::: Data for processing :::
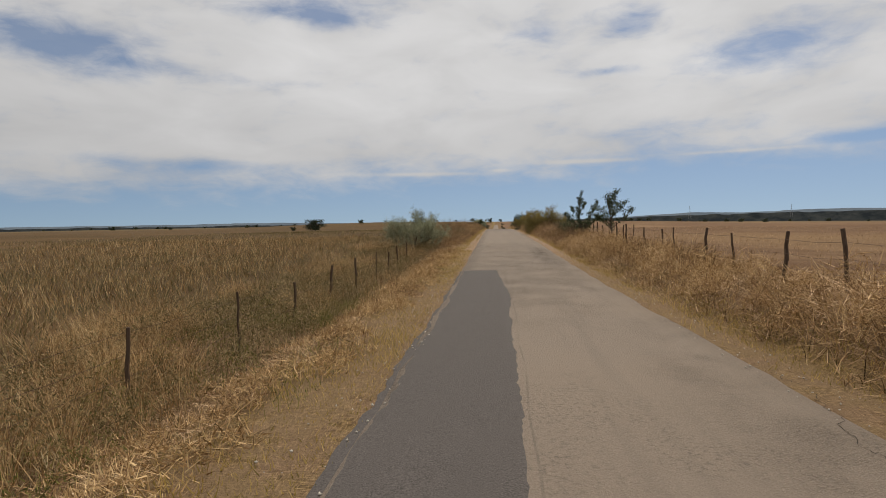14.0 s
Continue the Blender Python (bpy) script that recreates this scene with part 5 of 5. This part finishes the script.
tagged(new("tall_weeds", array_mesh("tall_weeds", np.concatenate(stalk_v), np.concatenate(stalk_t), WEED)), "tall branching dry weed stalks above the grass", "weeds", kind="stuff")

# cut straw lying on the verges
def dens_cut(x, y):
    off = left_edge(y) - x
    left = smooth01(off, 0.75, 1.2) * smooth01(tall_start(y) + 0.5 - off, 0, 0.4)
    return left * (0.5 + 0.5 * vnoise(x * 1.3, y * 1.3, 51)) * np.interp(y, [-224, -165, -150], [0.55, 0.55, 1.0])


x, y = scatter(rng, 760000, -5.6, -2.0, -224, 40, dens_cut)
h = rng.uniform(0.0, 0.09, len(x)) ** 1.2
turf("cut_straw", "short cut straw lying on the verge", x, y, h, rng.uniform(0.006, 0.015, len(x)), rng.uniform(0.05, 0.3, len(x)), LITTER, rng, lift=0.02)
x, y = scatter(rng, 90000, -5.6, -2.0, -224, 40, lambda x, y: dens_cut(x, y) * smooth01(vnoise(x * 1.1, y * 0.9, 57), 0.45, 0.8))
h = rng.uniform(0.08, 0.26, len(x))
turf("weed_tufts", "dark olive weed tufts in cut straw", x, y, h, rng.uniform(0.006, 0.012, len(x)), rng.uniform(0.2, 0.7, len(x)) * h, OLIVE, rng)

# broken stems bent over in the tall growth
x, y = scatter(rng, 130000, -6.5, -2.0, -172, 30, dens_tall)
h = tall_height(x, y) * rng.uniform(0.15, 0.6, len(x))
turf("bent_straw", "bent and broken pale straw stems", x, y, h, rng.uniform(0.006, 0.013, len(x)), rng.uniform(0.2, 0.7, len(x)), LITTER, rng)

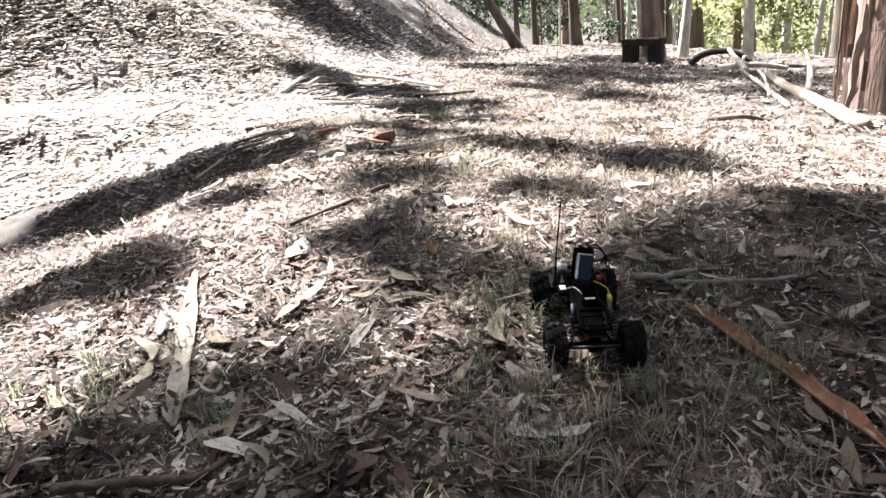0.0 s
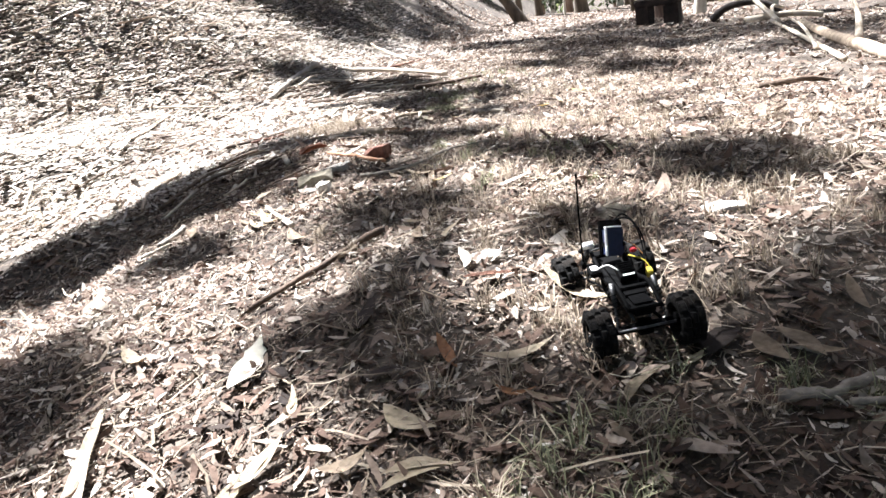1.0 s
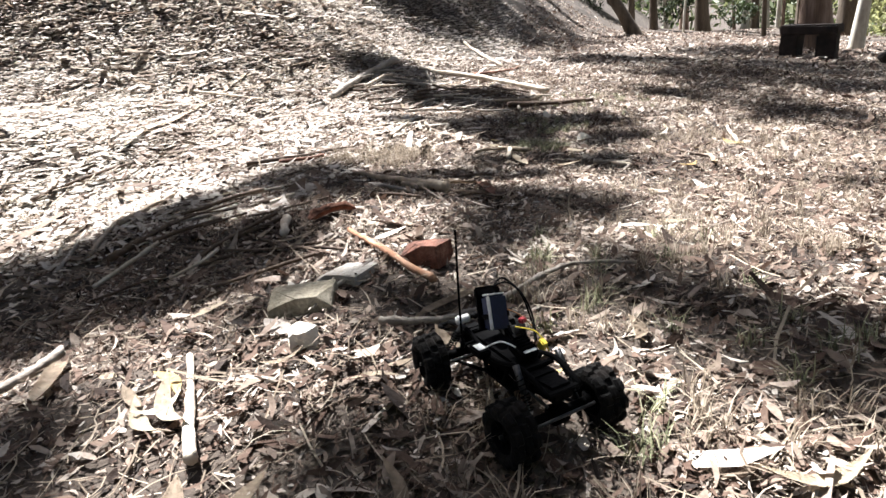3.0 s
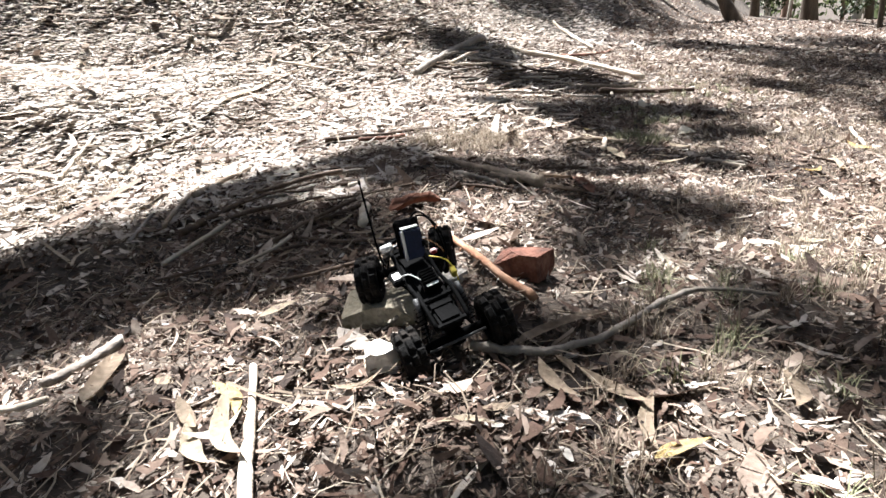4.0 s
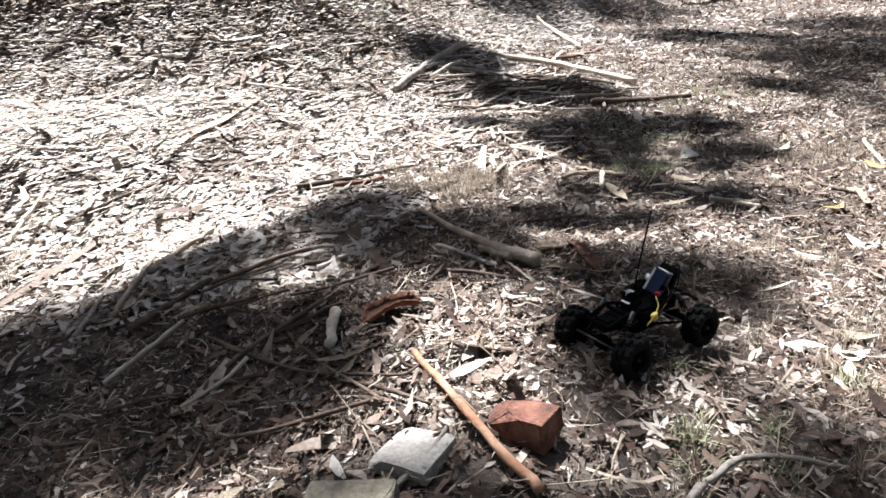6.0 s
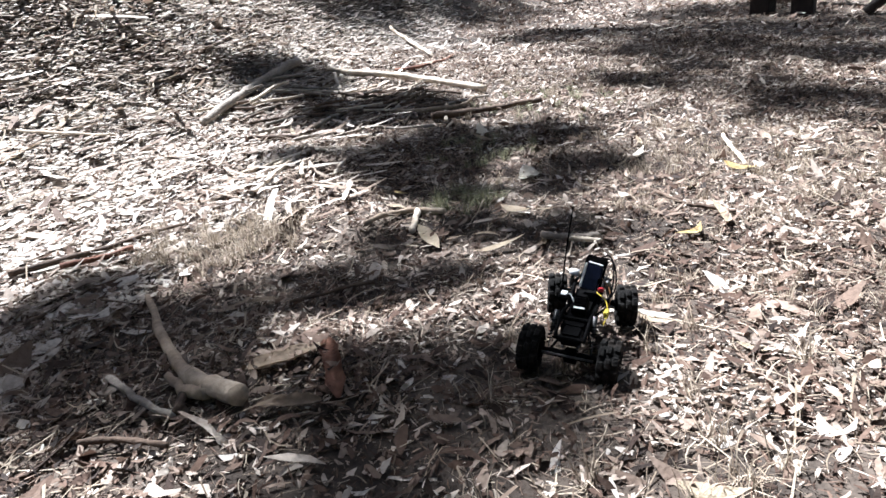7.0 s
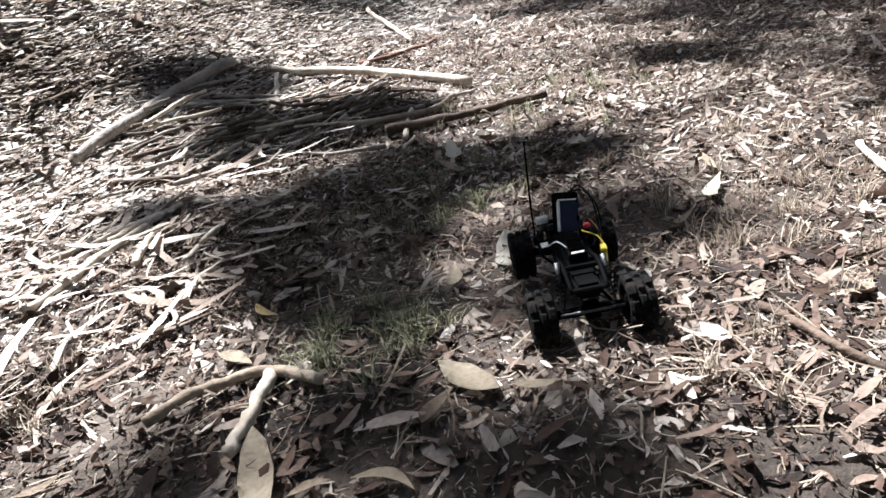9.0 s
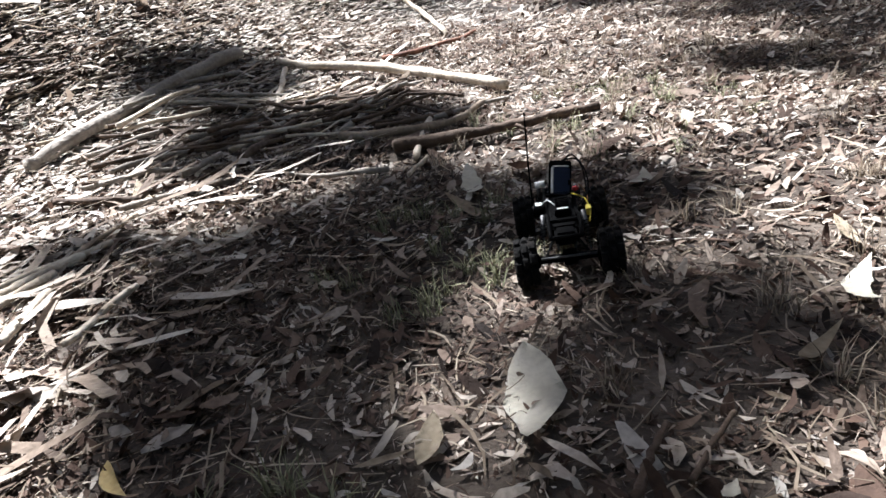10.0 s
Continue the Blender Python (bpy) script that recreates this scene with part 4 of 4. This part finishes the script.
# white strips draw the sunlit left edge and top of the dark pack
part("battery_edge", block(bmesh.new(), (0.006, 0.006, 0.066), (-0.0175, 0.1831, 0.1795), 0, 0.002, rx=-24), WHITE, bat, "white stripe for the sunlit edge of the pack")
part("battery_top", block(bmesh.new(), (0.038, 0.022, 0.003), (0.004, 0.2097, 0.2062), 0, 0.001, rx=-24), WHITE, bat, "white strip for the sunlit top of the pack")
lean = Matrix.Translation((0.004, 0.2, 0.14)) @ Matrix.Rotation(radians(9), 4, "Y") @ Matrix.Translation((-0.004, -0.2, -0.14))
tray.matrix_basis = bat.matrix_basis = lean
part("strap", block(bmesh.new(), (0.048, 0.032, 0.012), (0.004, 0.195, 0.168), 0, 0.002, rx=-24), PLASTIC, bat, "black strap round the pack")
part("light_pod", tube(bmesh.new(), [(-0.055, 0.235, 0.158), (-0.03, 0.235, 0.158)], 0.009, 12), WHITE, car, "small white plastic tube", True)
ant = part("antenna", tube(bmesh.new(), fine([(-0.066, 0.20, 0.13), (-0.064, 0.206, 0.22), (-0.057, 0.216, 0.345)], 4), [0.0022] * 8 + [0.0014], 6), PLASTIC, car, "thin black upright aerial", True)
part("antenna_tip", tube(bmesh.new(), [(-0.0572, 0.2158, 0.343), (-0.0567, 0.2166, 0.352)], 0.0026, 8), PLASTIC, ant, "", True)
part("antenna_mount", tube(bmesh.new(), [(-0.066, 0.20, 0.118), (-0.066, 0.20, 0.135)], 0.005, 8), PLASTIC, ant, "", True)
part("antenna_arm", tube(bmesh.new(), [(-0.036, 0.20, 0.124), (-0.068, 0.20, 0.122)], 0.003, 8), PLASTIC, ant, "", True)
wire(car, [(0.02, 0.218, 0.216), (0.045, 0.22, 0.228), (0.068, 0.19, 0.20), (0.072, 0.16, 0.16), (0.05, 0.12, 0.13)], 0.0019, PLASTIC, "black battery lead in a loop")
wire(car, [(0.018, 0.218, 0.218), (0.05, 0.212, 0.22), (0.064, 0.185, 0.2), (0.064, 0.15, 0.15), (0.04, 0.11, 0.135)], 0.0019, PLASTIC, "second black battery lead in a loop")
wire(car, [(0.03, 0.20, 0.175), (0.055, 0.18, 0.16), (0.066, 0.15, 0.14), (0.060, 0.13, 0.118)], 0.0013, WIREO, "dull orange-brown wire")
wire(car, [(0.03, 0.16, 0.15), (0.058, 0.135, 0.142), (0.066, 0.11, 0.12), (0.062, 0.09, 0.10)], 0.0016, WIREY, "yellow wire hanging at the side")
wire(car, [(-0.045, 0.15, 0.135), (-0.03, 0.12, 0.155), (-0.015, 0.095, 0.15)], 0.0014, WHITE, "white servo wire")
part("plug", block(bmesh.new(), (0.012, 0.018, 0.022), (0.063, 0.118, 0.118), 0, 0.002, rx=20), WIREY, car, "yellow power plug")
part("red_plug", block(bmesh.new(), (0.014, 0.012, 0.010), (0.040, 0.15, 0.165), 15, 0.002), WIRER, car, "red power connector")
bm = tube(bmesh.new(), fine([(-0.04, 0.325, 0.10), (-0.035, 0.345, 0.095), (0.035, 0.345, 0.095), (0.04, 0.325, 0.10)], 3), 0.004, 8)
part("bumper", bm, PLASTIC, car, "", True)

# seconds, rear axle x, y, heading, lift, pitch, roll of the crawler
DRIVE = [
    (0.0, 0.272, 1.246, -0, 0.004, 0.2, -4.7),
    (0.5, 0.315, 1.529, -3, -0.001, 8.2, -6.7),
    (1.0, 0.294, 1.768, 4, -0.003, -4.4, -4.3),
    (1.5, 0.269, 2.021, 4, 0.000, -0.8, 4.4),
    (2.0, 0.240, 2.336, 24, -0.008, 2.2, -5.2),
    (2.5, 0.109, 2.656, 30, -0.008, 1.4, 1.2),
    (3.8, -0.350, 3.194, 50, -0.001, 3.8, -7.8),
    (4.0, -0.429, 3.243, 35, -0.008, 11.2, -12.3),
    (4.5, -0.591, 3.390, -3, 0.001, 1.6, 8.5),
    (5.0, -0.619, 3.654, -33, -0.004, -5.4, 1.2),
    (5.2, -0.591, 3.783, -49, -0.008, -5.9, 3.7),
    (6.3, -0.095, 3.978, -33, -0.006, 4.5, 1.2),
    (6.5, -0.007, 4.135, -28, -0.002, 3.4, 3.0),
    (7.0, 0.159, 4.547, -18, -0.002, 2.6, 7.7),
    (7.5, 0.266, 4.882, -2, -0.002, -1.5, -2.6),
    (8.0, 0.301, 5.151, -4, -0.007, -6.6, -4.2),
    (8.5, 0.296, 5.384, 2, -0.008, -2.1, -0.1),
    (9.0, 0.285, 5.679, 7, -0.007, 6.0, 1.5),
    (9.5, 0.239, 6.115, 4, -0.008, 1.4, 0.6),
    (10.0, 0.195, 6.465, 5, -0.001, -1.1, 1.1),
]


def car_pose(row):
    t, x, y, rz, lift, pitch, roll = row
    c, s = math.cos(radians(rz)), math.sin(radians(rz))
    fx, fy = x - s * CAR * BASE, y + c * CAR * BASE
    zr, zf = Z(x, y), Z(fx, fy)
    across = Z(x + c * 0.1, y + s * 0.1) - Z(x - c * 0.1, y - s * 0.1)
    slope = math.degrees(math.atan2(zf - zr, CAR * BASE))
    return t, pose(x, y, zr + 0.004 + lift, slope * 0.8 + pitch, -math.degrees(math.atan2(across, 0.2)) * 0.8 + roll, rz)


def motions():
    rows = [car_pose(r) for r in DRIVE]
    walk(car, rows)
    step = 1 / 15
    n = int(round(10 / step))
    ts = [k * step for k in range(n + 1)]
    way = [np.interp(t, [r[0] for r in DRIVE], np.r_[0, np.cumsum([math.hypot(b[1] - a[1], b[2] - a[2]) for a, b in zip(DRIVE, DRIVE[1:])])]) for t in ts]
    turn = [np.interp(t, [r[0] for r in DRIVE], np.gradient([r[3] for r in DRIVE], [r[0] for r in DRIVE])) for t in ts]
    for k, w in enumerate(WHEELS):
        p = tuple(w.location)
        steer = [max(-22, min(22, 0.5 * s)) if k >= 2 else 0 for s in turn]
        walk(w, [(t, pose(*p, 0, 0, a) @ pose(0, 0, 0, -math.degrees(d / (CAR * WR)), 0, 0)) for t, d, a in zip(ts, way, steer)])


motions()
:::
**Do this**
Copy nothing but the lines from the top of the material through the line holding "branching dry weed", exactly as written; omit pictures.

**Response below**
14.0 s
Continue the Blender Python (bpy) script that recreates this scene with part 5 of 5. This part finishes the script.
tagged(new("tall_weeds", array_mesh("tall_weeds", np.concatenate(stalk_v), np.concatenate(stalk_t), WEED)), "tall branching dry weed stalks above the grass", "weeds", kind="stuff")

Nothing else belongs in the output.